→ **WHAT THIS TASK INVOLVES**
Copy the data below exactly, omitting any picture it contains.

→ **DATA SECTION**
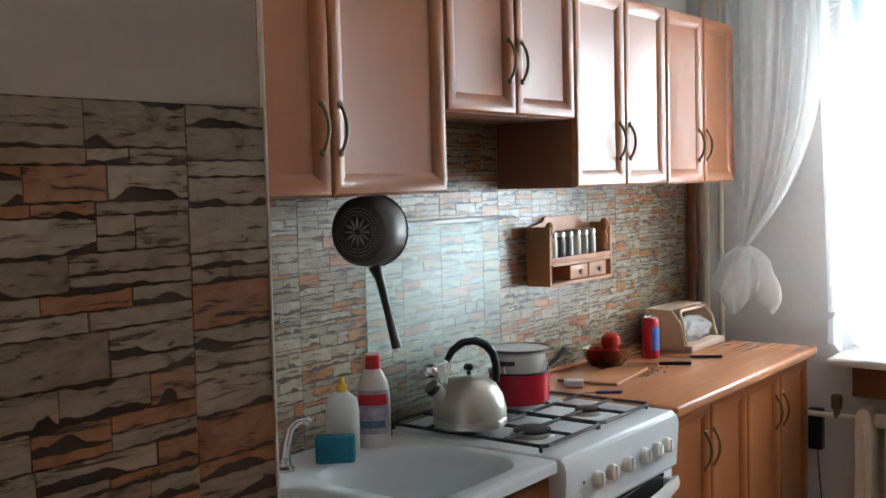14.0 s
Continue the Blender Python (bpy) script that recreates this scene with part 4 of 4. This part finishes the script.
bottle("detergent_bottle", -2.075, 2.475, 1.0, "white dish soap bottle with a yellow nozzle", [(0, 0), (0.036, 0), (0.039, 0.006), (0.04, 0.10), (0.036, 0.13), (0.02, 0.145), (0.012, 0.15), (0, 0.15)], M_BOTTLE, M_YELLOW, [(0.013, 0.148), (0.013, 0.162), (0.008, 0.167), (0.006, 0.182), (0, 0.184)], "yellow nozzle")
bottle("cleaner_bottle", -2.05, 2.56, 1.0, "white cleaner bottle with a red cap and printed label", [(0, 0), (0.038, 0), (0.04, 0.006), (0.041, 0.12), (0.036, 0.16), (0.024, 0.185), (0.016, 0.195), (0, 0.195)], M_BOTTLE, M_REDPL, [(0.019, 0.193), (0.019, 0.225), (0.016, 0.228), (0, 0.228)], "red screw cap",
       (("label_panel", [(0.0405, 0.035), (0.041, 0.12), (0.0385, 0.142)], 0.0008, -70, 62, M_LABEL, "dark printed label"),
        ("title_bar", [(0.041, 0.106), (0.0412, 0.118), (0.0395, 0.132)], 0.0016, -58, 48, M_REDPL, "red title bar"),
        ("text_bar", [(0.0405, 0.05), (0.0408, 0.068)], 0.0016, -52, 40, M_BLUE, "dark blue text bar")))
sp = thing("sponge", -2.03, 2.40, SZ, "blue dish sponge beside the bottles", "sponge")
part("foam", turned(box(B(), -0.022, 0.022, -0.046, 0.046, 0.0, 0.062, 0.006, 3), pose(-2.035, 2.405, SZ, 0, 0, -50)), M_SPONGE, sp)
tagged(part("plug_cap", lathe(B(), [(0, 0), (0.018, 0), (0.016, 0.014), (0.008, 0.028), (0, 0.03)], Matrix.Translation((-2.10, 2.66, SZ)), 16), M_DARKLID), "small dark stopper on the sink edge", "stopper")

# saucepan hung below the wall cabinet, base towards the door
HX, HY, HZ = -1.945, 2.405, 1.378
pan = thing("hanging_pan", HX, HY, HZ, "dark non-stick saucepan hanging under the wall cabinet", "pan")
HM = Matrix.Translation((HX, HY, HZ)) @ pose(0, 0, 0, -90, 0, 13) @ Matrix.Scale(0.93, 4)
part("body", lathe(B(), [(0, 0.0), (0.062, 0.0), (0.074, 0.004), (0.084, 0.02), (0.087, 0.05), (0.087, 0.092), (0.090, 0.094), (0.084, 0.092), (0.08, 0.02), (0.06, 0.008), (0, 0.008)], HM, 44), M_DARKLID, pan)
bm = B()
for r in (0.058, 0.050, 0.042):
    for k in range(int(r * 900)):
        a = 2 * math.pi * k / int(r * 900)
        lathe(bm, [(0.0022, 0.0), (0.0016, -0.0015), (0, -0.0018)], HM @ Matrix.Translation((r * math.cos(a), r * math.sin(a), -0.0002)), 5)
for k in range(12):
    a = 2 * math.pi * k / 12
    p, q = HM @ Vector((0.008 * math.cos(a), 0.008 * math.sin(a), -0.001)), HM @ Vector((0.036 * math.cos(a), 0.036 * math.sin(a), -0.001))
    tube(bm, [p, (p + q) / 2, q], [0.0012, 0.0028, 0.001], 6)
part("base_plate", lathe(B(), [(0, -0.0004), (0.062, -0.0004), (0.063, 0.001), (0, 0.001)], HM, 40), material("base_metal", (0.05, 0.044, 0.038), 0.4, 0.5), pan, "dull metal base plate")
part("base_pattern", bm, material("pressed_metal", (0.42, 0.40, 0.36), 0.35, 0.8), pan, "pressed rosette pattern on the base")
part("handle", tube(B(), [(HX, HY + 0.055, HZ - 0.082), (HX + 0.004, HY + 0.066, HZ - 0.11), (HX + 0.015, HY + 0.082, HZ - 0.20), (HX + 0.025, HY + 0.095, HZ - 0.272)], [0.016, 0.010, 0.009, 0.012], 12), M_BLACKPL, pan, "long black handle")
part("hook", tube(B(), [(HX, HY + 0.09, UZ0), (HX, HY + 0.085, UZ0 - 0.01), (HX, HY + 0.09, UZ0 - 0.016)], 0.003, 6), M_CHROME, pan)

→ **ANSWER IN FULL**
14.0 s
Continue the Blender Python (bpy) script that recreates this scene with part 4 of 4. This part finishes the script.
bottle("detergent_bottle", -2.075, 2.475, 1.0, "white dish soap bottle with a yellow nozzle", [(0, 0), (0.036, 0), (0.039, 0.006), (0.04, 0.10), (0.036, 0.13), (0.02, 0.145), (0.012, 0.15), (0, 0.15)], M_BOTTLE, M_YELLOW, [(0.013, 0.148), (0.013, 0.162), (0.008, 0.167), (0.006, 0.182), (0, 0.184)], "yellow nozzle")
bottle("cleaner_bottle", -2.05, 2.56, 1.0, "white cleaner bottle with a red cap and printed label", [(0, 0), (0.038, 0), (0.04, 0.006), (0.041, 0.12), (0.036, 0.16), (0.024, 0.185), (0.016, 0.195), (0, 0.195)], M_BOTTLE, M_REDPL, [(0.019, 0.193), (0.019, 0.225), (0.016, 0.228), (0, 0.228)], "red screw cap",
       (("label_panel", [(0.0405, 0.035), (0.041, 0.12), (0.0385, 0.142)], 0.0008, -70, 62, M_LABEL, "dark printed label"),
        ("title_bar", [(0.041, 0.106), (0.0412, 0.118), (0.0395, 0.132)], 0.0016, -58, 48, M_REDPL, "red title bar"),
        ("text_bar", [(0.0405, 0.05), (0.0408, 0.068)], 0.0016, -52, 40, M_BLUE, "dark blue text bar")))
sp = thing("sponge", -2.03, 2.40, SZ, "blue dish sponge beside the bottles", "sponge")
part("foam", turned(box(B(), -0.022, 0.022, -0.046, 0.046, 0.0, 0.062, 0.006, 3), pose(-2.035, 2.405, SZ, 0, 0, -50)), M_SPONGE, sp)
tagged(part("plug_cap", lathe(B(), [(0, 0), (0.018, 0), (0.016, 0.014), (0.008, 0.028), (0, 0.03)], Matrix.Translation((-2.10, 2.66, SZ)), 16), M_DARKLID), "small dark stopper on the sink edge", "stopper")

# saucepan hung below the wall cabinet, base towards the door
HX, HY, HZ = -1.945, 2.405, 1.378
pan = thing("hanging_pan", HX, HY, HZ, "dark non-stick saucepan hanging under the wall cabinet", "pan")
HM = Matrix.Translation((HX, HY, HZ)) @ pose(0, 0, 0, -90, 0, 13) @ Matrix.Scale(0.93, 4)
part("body", lathe(B(), [(0, 0.0), (0.062, 0.0), (0.074, 0.004), (0.084, 0.02), (0.087, 0.05), (0.087, 0.092), (0.090, 0.094), (0.084, 0.092), (0.08, 0.02), (0.06, 0.008), (0, 0.008)], HM, 44), M_DARKLID, pan)
bm = B()
for r in (0.058, 0.050, 0.042):
    for k in range(int(r * 900)):
        a = 2 * math.pi * k / int(r * 900)
        lathe(bm, [(0.0022, 0.0), (0.0016, -0.0015), (0, -0.0018)], HM @ Matrix.Translation((r * math.cos(a), r * math.sin(a), -0.0002)), 5)
for k in range(12):
    a = 2 * math.pi * k / 12
    p, q = HM @ Vector((0.008 * math.cos(a), 0.008 * math.sin(a), -0.001)), HM @ Vector((0.036 * math.cos(a), 0.036 * math.sin(a), -0.001))
    tube(bm, [p, (p + q) / 2, q], [0.0012, 0.0028, 0.001], 6)
part("base_plate", lathe(B(), [(0, -0.0004), (0.062, -0.0004), (0.063, 0.001), (0, 0.001)], HM, 40), material("base_metal", (0.05, 0.044, 0.038), 0.4, 0.5), pan, "dull metal base plate")
part("base_pattern", bm, material("pressed_metal", (0.42, 0.40, 0.36), 0.35, 0.8), pan, "pressed rosette pattern on the base")
part("handle", tube(B(), [(HX, HY + 0.055, HZ - 0.082), (HX + 0.004, HY + 0.066, HZ - 0.11), (HX + 0.015, HY + 0.082, HZ - 0.20), (HX + 0.025, HY + 0.095, HZ - 0.272)], [0.016, 0.010, 0.009, 0.012], 12), M_BLACKPL, pan, "long black handle")
part("hook", tube(B(), [(HX, HY + 0.09, UZ0), (HX, HY + 0.085, UZ0 - 0.01), (HX, HY + 0.09, UZ0 - 0.016)], 0.003, 6), M_CHROME, pan)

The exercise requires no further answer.